Appellants' contention that the county should be estopped because the sheriff ‘made a return falsely stating the he had served the claim on the ‘County of Butte” cannot be sustained for several reasons. First, the sheriff did serve the claim on the county of Butte as he was specifically requested to do when he delivered it to the chairman of the board of supervisors. Secondly, the sheriff was the agent employed by appellants, and he could hardly be expected to do other than follow out the instructions given to him. As stated by the United States Supreme Court in O'Brien v. Weld, 92 U.S. 81, at page 84, 23 L.Ed. 675: ‘In many particulars, and where it is not in violation of his legal duty, the sheriff is deemed the agent of the plaintiff in the execution. The directions of the plaintiff will not only excuse the sheriff from his general duty, but ordinarily he is bound to obey such directions. Root v. Wagner, 30 N.Y. [9] 17.’ Therefore, upon the record in the instant case there is no proper basis for holding the respondent county was estopped from setting up the defense that the statute was not complied with.

At the oral argument counsel for appellants were granted permission to file further authorities and have filed letters urging the additional ground that there was a substantial compliance with the requirements of the statute. They quote the following from the case of Knight v. City of Los Angeles, 26 Cal.2d 764, at page 766, 160 P.2d 779, at page 780:

‘In ascertaining the validity of the instant claim we must be guided by the rule that substantial compliance with claim provisions, whether in a statute or charter, is all that is required. [Citing cases.]

‘In determining whether or not there has been substantial compliance the purpose of the claim statute is important. Two purposes have been suggested, namely, to provide the city with information in order that it may settle claims of merit without litigation [citation], and where there is continuing damage to give the city an opportunity to provide against the continuance of the injury. [Citation.] Tested by either of these purposes there has been substantial compliance with the claim statute in this case when we consider the factors involved. * * *.’

Appellants also cite Insolo v. Imperial Irr. Dist., 147 Cal.App.2d 172, 305 P.2d 176, 178. In the Insolo case the statute required the claim to be presented and filed with the secretary of an irrigation district. Instead of doing this the plaintiff had sent the claim by registered mail, return receipt requested, to the irrigation district. The receipt was signed by a clerk in the mailing department of the office of the district. The clerk testified that it was her practice to send such items to the business manager, and the business manager stated that he had ‘sent’ the claim to the secretary. The court there said:

‘It is well settled that a substantial compliance with the requirement of statutes providing for the filing of such claims is all that is required. [Citing cases.] In such cases the courts look to see if the purpose of the statute has been satisfied, whether there has been a bona fide attempt to comply with the statute, and whether any prejudice to the other party appears. [Citing cases.]
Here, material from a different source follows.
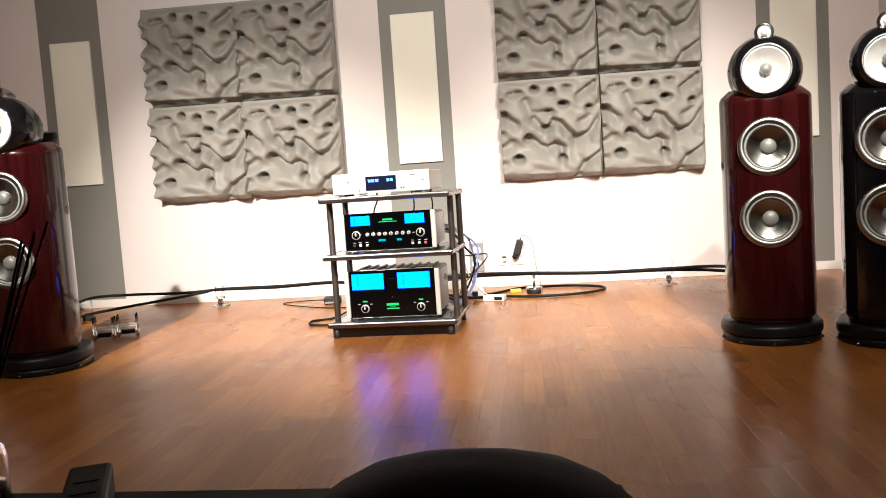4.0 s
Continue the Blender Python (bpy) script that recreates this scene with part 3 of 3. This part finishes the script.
cable("speaker_cable", [(-0.42, 4.02, 0.20), (-0.36, 4.35, 0.17), (-0.20, 4.62, 0.142), (0.088, 4.735, 0.118), (0.45, 4.79, 0.094), (0.865, 4.83, 0.090), (1.08, 4.60, 0.118), (1.13, 4.10, 0.16), (1.09, 3.56, 0.21)], 0.0090, M_CABLE, "thick black speaker cable running along the wall")
cable("speaker_cable", [(-0.40, 4.02, 0.18), (-0.33, 4.36, 0.16), (-0.18, 4.64, 0.130), (0.088, 4.755, 0.112), (0.45, 4.82, 0.088), (0.865, 4.86, 0.078), (1.12, 4.66, 0.085), (1.18, 4.10, 0.12), (1.12, 3.56, 0.18)], 0.0095, M_CABLE, "thick black speaker cable running along the wall")
# loop of power lead on the floor
loop = [(-0.30, 4.62, 0.05), (-0.19, 4.72, 0.010)]
for k in range(17):
    a = radians(125 - k * 16.5)
    loop.append((0.165 + 0.325 * math.cos(a), 4.745 + 0.190 * math.sin(a), 0.009))
loop += [(-0.12, 4.64, 0.010), (-0.26, 4.55, 0.02), (-0.38, 4.30, 0.08)]
cable("power_lead", loop, 0.0075, M_CABLE, "black power lead looped on the floor")
cable("power_lead", [(-0.78, 4.05, 0.10), (-0.95, 4.16, 0.012), (-1.06, 4.10, 0.008), (-1.03, 3.98, 0.008), (-0.88, 3.98, 0.010), (-0.74, 4.02, 0.06)], 0.0065, M_CABLE, "black lead coiled beside the rack")
cable("thin_lead", [(-0.78, 4.42, 0.05), (-0.95, 4.52, 0.006), (-1.18, 4.60, 0.005), (-1.42, 4.80, 0.005), (-1.30, 4.88, 0.005), (-1.13, 4.77, 0.020)], 0.0032, M_CABLE, "thin dark lead lying on the floor")
# signal and power leads that hang behind the rack
for k, (bow, mat, r, lab) in enumerate(((0.00, M_LAV, 0.0048, "lavender signal cable looping to the floor"), (0.034, M_LAV, 0.0048, "lavender signal cable looping to the floor"),
                                        (-0.015, M_CABLE, 0.0055, "black signal cable hanging behind the rack"), (-0.050, M_POST, 0.0040, "grey signal cable hanging behind the rack"))):
    cable("signal_cable", [(-0.42, 4.03, 0.47 - 0.02 * k), (-0.33, 4.16, 0.455 - 0.012 * k), (-0.245 + bow, 4.30 + 0.03 * k, 0.37 - 0.03 * k), (-0.225 + bow * (1.5 - k), 4.36 - 0.02 * k, 0.22 + 0.02 * k), (-0.25 + bow * 0.4, 4.34, 0.10 + 0.015 * k), (-0.32, 4.22, 0.040 + 0.012 * k), (-0.40, 4.06, 0.13)], r, mat, lab)
cable("signal_cable", [(-0.38, 4.03, 0.50), (-0.34, 4.20, 0.43), (-0.29, 4.36, 0.28), (-0.25, 4.44, 0.13), (-0.17, 4.52, 0.035), (-0.12, 4.54, 0.02)], 0.004, M_WHITE, "thin white lead hanging behind the rack")

# sockets on the wall
plate = thing("wall_socket", pose(-0.044, WALL_Y, 0.133), "white double wall socket with one lead plugged in", "wall socket")
for x in (-0.042, 0.042):
    part("cover", box(x - 0.0405, x + 0.0405, -0.009, 0, 0, 0.083, 0.003), M_WHITE, plate)
    part("insert", lathe([(0.030, 0.0095), (0.0285, 0.012), (0.021, 0.0115), (0.0205, 0.0035), (0, 0.0035)], 28, pose(x, 0, 0.0415) @ FRONT), M_WHITE, plate)
plug = thing("power_plug", pose(-0.086, WALL_Y - 0.010, 0.172), "small white plug with a black clip in a wall socket", "plug")
part("plug_body", lathe([(0, 0), (0.017, 0), (0.017, 0.020), (0.011, 0.032), (0, 0.034)], 20, FRONT), M_WHITE, plug)
part("clip", box(-0.012, 0.014, -0.038, -0.030, 0.010, 0.020, 0.002), M_SATIN, plug)
adapter = thing("mains_adapter", pose(0.004, WALL_Y - 0.055, 0.236, 0, 17, 0), "black mains adapter plugged in askew", "adapter")
part("adapter_body", box(-0.021, 0.021, -0.022, 0.034, -0.038, 0.052, 0.005), M_RUBBER, adapter)
part("plug_neck", lathe([(0, -0.034), (0.016, -0.034), (0.018, 0.0), (0.012, 0.018), (0, 0.018)], 18, pose(-0.006, 0, -0.052) @ FRONT), M_SATIN, adapter)
part("strain_relief", lathe([(0.005, 0.050), (0.0035, 0.066), (0, 0.067)], 10), M_RUBBER, adapter)
cable("thin_lead", [(0.022, 5.045, 0.300), (0.045, 5.02, 0.318), (0.085, 4.96, 0.280), (0.100, 4.88, 0.190), (0.108, 4.80, 0.135), (0.125, 4.70, 0.060), (0.120, 4.62, 0.008), (0.05, 4.58, 0.006)], 0.0022, M_GREYPL, "thin grey lead hanging from a mains adapter")
outlet = thing("socket_strip", pose(-0.255, WALL_Y, 0.10), "tall dark grey wall outlet plate with pale sockets", "wall socket")
part("cover", box(-0.045, 0.045, -0.010, 0, 0, 0.180, 0.003), M_GREYPL, outlet)
for z in (0.050, 0.130):
    part("insert", lathe([(0.030, 0.010), (0.028, 0.013), (0, 0.012)], 24, pose(0, 0, z) @ FRONT), M_WHITE, outlet, "pale round socket")
    part("plug", lathe([(0, 0.012), (0.014, 0.012), (0.014, 0.040), (0.008, 0.050), (0, 0.052)], 16, pose(0, 0, z) @ FRONT), M_WHITE if z > 0.1 else M_CABLE, outlet)

# small boxes behind the rack
supply = thing("power_supply", pose(-0.135, 4.545, 0, 0, 0, -14), "small white power supply box on the floor", "power supply")
part("supply_case", box(-0.060, 0.060, -0.030, 0.030, 0, 0.030, 0.004), M_WHITE, supply)
part("socket_face", box(0.005, 0.050, -0.033, -0.029, 0.006, 0.024, 0.001), M_SATIN, supply)
adapter = thing("white_adapter", pose(-0.250, 4.66, 0, 0, 0, 8), "white box with plugs on the floor beside the rack", "adapter")
part("adapter_body", box(-0.050, 0.050, -0.035, 0.035, 0, 0.060, 0.006), M_WHITE, adapter)
part("plug", box(-0.02, 0.012, -0.055, -0.034, 0.018, 0.045, 0.003), M_SATIN, adapter)
tag = thing("cable_tag", pose(-0.020, 4.80, 0, 0, 0, 6), "bright yellow tag wrapped round a cable", "tag")
part("tag_flag", box(-0.032, 0.032, -0.012, 0.012, 0.001, 0.022, 0.004), M_YELLOW, tag)
hub = thing("network_box", pose(-1.095, 4.72, 0, 0, 0, 5), "small flat black network box on the floor", "network box")
part("hub_case", box(-0.048, 0.048, -0.035, 0.035, 0.004, 0.044, 0.005), M_RUBBER, hub)
part("hub_front", box(-0.044, 0.044, -0.038, -0.034, 0.010, 0.020), M_GREYPL, hub)
for sx in (-1, 1):
    part("hub_foot", box(sx * 0.034 - 0.008, sx * 0.034 + 0.008, -0.03, 0.03, 0, 0.004), M_RUBBER, hub)

# ---- table in front of the seat ----
table = thing("low_table", pose(-0.30, 0.40, 0, 0, 0, -2.1), "black stained low table standing before the seat", "table")
part("tabletop", box(-0.62, 0.425, -0.26, 0.185, 0.420, 0.450, 0.004), M_TABLE, table)
for x in (-0.58, 0.385):
    for y in (-0.22, 0.145):
        part("table_leg", box(x - 0.022, x + 0.022, y - 0.022, y + 0.022, 0, 0.420, 0.003), M_TABLE, table)
part("table_wing", box(-0.70, -0.245, 0.186, 0.325, 0.422, 0.448, 0.003), M_TABLE, table, "narrow black side leaf")
part("table_rail", box(-0.56, 0.365, 0.13, 0.15, 0.36, 0.42), M_TABLE, table)


def pad_outline(inset):
    pts = []
    for k in range(40):
        a = 2 * math.pi * k / 40
        c, s2 = math.cos(a), math.sin(a)
        pts.append(((0.128 - inset) * math.copysign(abs(c) ** 0.7, c), (0.085 - inset * 0.6) * math.copysign(abs(s2) ** 0.7, s2)))
    return pts


pad = thing("padded_case", pose(0.008, 0.492, 0.450, 0, 0, -2), "domed black leather case lying on a dark table", "case")
part("lower_shell", loft(pad_outline, [(0.006, 0.0, 0), (0.0, 0.003, 0), (0.0, 0.006, 0)]), M_LEATHER, pad)
part("lid", loft(pad_outline, [(0.001, 0.006, 0), (0.006, 0.012, 0), (0.020, 0.024, 0), (0.044, 0.037, 0), (0.072, 0.045, 0), (0.098, 0.0495, 0), (0.116, 0.051, 0)]), M_LEATHER, pad)
remote = thing("remote_control", pose(-0.297, 0.498, 0.450, 0, 0, 24), "black remote control lying end-on on a table", "remote control")
part("remote_case", box(-0.018, 0.018, -0.080, 0.080, 0, 0.030, 0.004), M_RUBBER, remote)
for k in range(4):
    part("remote_button", box(-0.010, 0.010, -0.06 + 0.03 * k, -0.045 + 0.03 * k, 0.030, 0.0308), M_RUBBER, remote)
carton = thing("black_box", pose(-0.622, 0.660, 0.450, 0, 0, 2), "small plain black box on a table", "box")
part("carton_body", box(-0.070, 0.070, -0.045, 0.045, 0, 0.036, 0.002), M_RUBBER, carton)
part("carton_lid", box(-0.071, 0.071, -0.046, 0.046, 0.036, 0.043, 0.002), M_RUBBER, carton)

diffuser = thing("reed_diffuser", pose(-0.4205, 0.550, 0.450), "clear glass reed diffuser with dark sticks", "reed diffuser")
part("bottle", lathe([(0, 0.0), (0.021, 0.0), (0.024, 0.004), (0.024, 0.044), (0.022, 0.053), (0.015, 0.060), (0.0100, 0.063), (0.0100, 0.078), (0.0085, 0.078),
                      (0.0085, 0.063), (0.014, 0.058), (0.020, 0.051), (0.0218, 0.043), (0.0218, 0.006), (0.019, 0.003), (0, 0.003)], 40), M_BOTTLE, diffuser, "clear glass bottle")
part("scent_oil", lathe([(0, 0.0035), (0.019, 0.0036), (0.0214, 0.0065), (0.0214, 0.022), (0, 0.022)], 32), M_OIL, diffuser, "pale oil")
part("neck_band", lathe([(0.0101, 0.064), (0.0115, 0.065), (0.0115, 0.075), (0.0101, 0.076)], 28), M_SATIN, diffuser, "dark neck band")
for dx, dy, dz in ((0.082, 0.010, 0.246), (0.064, 0.018, 0.234), (0.058, 0.008, 0.231), (0.070, -0.008, 0.228), (0.061, 0.024, 0.238)):
    part("reed", tube([(-dx * 0.22, -dy * 0.22, 0.006), (dx, dy, dz)], 0.0011, 8, 1), M_REED, diffuser, "thin dark stick")

# ---- floor strips ----
STRIP, GAP = 0.0655, 0.0001
rng = random.Random(7)


def strip_mesh(name, length):
    me = bpy.data.meshes.new(name)
    b = bmesh.new()
    flat_box(b, GAP, STRIP - GAP, GAP, length - GAP, -0.011, 0.0)
    top_edges = [e for e in b.edges if all(v.co.z > -0.001 for v in e.verts)]
    bmesh.ops.bevel(b, geom=top_edges, offset=0.0002, segments=1, affect="EDGES")
    b.to_mesh(me)
    b.free()
    me.materials.append(M_PLANK)
    return me


LENGTHS = (0.36, 0.42, 0.48, 0.56)
strip_meshes = {q: strip_mesh("plank", q) for q in LENGTHS}
verts, faces, singles = [], [], 0
x = LEFT_X
while x < 2.3:
    y = BACK_Y - rng.random() * 0.5
    while y < WALL_Y:
        q = rng.choice(LENGTHS)
        if -1.05 < x < 1.0 and 1.55 < y < 3.5 and singles < 290:
            ob = new("plank", strip_meshes[q])
            ob.parent = floor
            ob.location = (x, y, 0)
            singles += 1
        else:
            y0, y1 = max(y, BACK_Y), min(y + q, WALL_Y)
            x1 = min(x + STRIP, 2.3)
            if y1 - y0 > 0.01:
                n = len(verts)
                for z, e in ((-0.011, 0.0), (-0.0002, 0.0), (0.0, 0.0002)):
                    verts += [(x + GAP + e, y0 + GAP + e, z), (x1 - GAP - e, y0 + GAP + e, z), (x1 - GAP - e, y1 - GAP - e, z), (x + GAP + e, y1 - GAP - e, z)]
                faces.append((n + 8, n + 9, n + 10, n + 11))
                for k in range(4):
                    k2 = (k + 1) % 4
                    faces += [(n + k, n + k2, n + 4 + k2, n + 4 + k), (n + 4 + k, n + 4 + k2, n + 8 + k2, n + 8 + k)]
        y += q
    x += STRIP
me = bpy.data.meshes.new("floor_planks")
me.from_pydata(verts, [], faces)
me.materials.append(M_PLANK)
rest = new("floor_planks", me)
rest.parent = floor
tagged(rest, kind="stuff")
‘* * * Under the authorities, the controlling fact is what the claimant has done in filing or attempting to file the claim, and not whether or not the public body has had actual knowledge or has acted upon the claim. If the rule were otherwise, the public body could defeat any ‘substantial compliance’ by failing to act on the matter.

‘Under the authorities cited, and many others, it must be held that a substantial compliance with section 22727 of the Water Code was sufficiently shown by the evidence to make it improper to grant a motion for a non-suit.’

In the Insolo case, supra, it appears that the claim did reach the secretary of the district, and this was the basis of the court's decision in reversing the judgment upon the ground that there has been a substantial compliance with the statute. However in the instant case there is no allegation that the claims were received by the clerk of the board. It may well be that after the claims were served upon the chairman of the board of supervisors the chairman brought the claims to a meeting of the board at which the clerk was present and the claims actually were brought to the attention of the clerk and received by the clerk. If such were the facts, we would be disposed to hold that there was a substantial compliance with the statute because as a matter of sound public policy litigation should be disposed of upon substantial rather than technical grounds. In the instant case the court ordered that the respondents' demurrers be sustained without leave to amend, and while upon the record before us the court was correct in sustaining the demurrers, we believe that the court abused its discretion in sustaining the demurrers without leave to amend and that the cause should be remanded and appellants given an opportunity further to amend their complaint.

The judgment is reversed with directions to the trial court to permit appellants to file an amended complaint. Appellants and respondents are to bear their own costs on appeal.

SCHOTTKY, Justice.

VAN DYKE, P. J., and PEEK, J., concur.